Anthropologist Verrier Elwin once sent MK Gandhi two extracts from Plotinus. Elwin was reading the Gita which reminded him of that third-century Hellenistic philosopher, who might pass off as an Advait Vedantin in the right translation. Gandhi replied that the passages were “very striking and very beautiful”, but one of them might not “appeal to the modern mind”.
What was wrong with the advice of “fashioning thine own image”? Mahadev Desai, who was with Gandhi in Yerwada then, was perplexed. Gandhi said the expression could give rise to hypocrisy. The analogy of sculpting was wrong too. “The soul cannot be carved out like that,” he said. His preferred expression for self-transformation was not ‘self-fashioning’, ‘self-formation’ and so on, but ‘self-purification’, atma-shuddhi – removing impurities from the self.
Pierre Hadot (1922-2010), the French philosopher who revived the concept of ‘philosophy as a way of life’ (it’s even abbreviated now: PWoL), did not know about Gandhi’s subtle distinction. He might have found it useful in his rejoinder to Michel Foucault. That rock star of continental philosophy, in his later years, was influenced by Hadot’s scrupulous readings of Greco-Roman philosophers, such as Stoics and others, who took philosophy to be not dry, conceptual debates but an active, engaged mode of living. Hadot clarified that Foucault in his studies of ‘the care of self’ was focusing on the self too much instead of the self in relation to the world.
Hadot, whom many describe as sagely, would have found in Gandhi a modern-day Socrates, the model philosopher whose life is based on exploring a set of values and beliefs, and whose philosophy derives from such a life. Hadot describes in great detail a series of ‘spiritual exercises’ mentioned in ancient Greek and Roman texts. Surprisingly, Gandhi practised many of them; some as improvisations, many as innovations.
Gandhi was indeed aware of the two ways of doing philosophy. He wrote to a correspondent in 1929, “You have specialised in theoretical philosophy, you must now specialise in applied philosophy.”

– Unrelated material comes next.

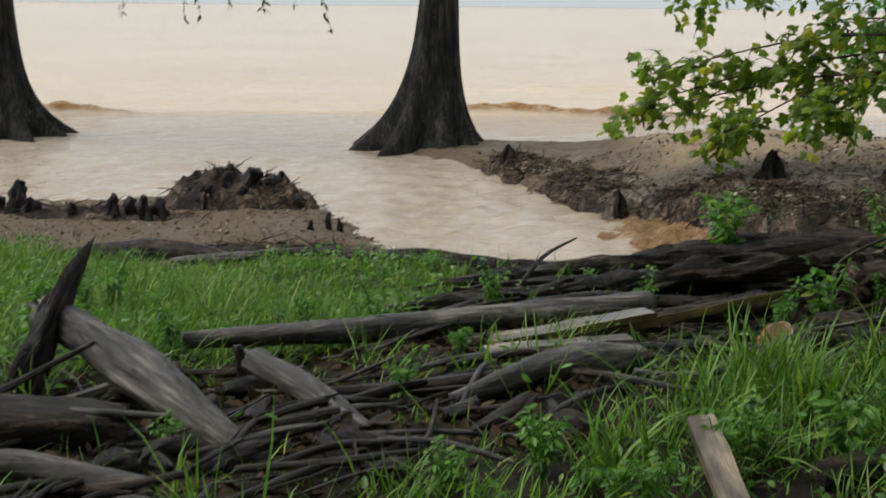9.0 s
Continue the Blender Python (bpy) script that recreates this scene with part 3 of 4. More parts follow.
def old_surface(a, h):
    """The old trunk's surface: centre x and radius at angle a and height h."""
    cx, r = float(np.interp(h, MID_H, MID_X)), float(np.interp(h, MID_H, MID_R))
    low = math.exp(-max(h, 0) / 0.35)
    ca, sa = math.cos(a), math.sin(a)
    r *= 0.93 if sa > 0 else 0.86
    r *= 1 + 0.13 * noise.noise(Vector((ca * 1.7, sa * 1.7, h * 1.1)))
    r += 0.1 * noise.noise(Vector((ca * 4.5, sa * 4.5, h * 3.0 + 5)))
    r -= 0.085 * abs(noise.noise(Vector((ca * 7, sa * 7, h * 1.3 + 2))))
    r += 0.05 * noise.noise(Vector((ca * 13, sa * 13, h * 8))) + 0.03 * noise.noise(Vector((ca * 26, sa * 26, h * 14)))
    r += 0.5 * low * max(0, math.cos(a - 0.35)) ** 4
    r += 0.2 * low * max(0, math.cos(a + 1.0)) ** 6
    return cx, r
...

KP Shankaran, who taught Philosophy at Madras Christian College and St. Stephen’s College, has been working on this less-explored aspect of Gandhi – as a philosopher who “practised an ethics-led philosophical way of life”. His essays on this theme, many of which appeared in The Indian Express in recent years, have been published as a book, which also includes other related themes, notably essays on the Buddha and legendary Malayalam author Vaikom Muhammed Basheer.
The opening essay introduces Hadot’s notion of philosophy (which has become a major theme in western philosophy in the past decade), the second essay situates Gandhi in it and the third explores his practices.
For Hadot’s Greco-Roman masters, reading (‘anagnosis’ in Greek) was a spiritual exercise too, and in Gandhi we have someone who appreciated the potential – and, more importantly, limitations – of this practice better than most. In ‘Reading as a Sadhana’, Shankaran takes as the starting point a monograph, The Bibliography of Books Read by Mahatma Gandhi compiled by Kirit K. Bhavsar, Mark Lindley and Purnima Upadhyay. It lists about 4,500 titles for which textual evidence exists, such as Prison Diaries in which Gandhi gives astounding lists of books he read in jail. His reading was surprisingly eclectic; from Goethe’s Faust and Omar Khayyam’s The Rubaiyat in Edward FitzGerald’s translations to Patanjali and Bhartrihari, Plato and Suttanipata (ascribed to the Buddha).
“Constant reading, reflecting and writing, as well as political activism, helped Gandhi pose new questions to himself – engaging in self-transforming questioning was his idea of philosophy,” Shankaran writes. “This process, in turn, aided him in his unfinished journey from selfishness to moksha.”
This process also shows us Gandhi’s creative engagement with texts. For him, critical reading of a text meant testing it out in lived reality. Anasaktiyoga, his Gujarati translation of the Gita, is a lesson in how to read. For non-Gujarati readers, it was rendered in English by Mahadev Desai whose book-length preface prefigures the PWoL theme. Shankaran compares Anasaktiyoga with Plato’s The Apology: “Both these texts are equal, in their profundity, to some of the dialogues of the Buddha and of Jesus’s ‘Sermon on the Mount’. Apart from Gandhi and the Buddha, no other South Asian intellectual has ever done so much to enrich the ethical practices of mankind.”
Hadot organises two ancient lists of spiritual exercises with four themes: learning to live, learning to dialogue, learning how to read and learning to die. Socrates is the most obvious example of the last theme. So is, it turns out, Gandhi, with many similarities with the former.
Margaret Chatterjee and JTF Jordens have analysed how Gandhi synthesised his religion from diverse sources. Now that Akeel Bilgrami and Richard Sorabji have portrayed Gandhi as a full-fledged philosopher, Shankaran’s work prepares the ground for a similar overview of Gandhi’s evolution as one.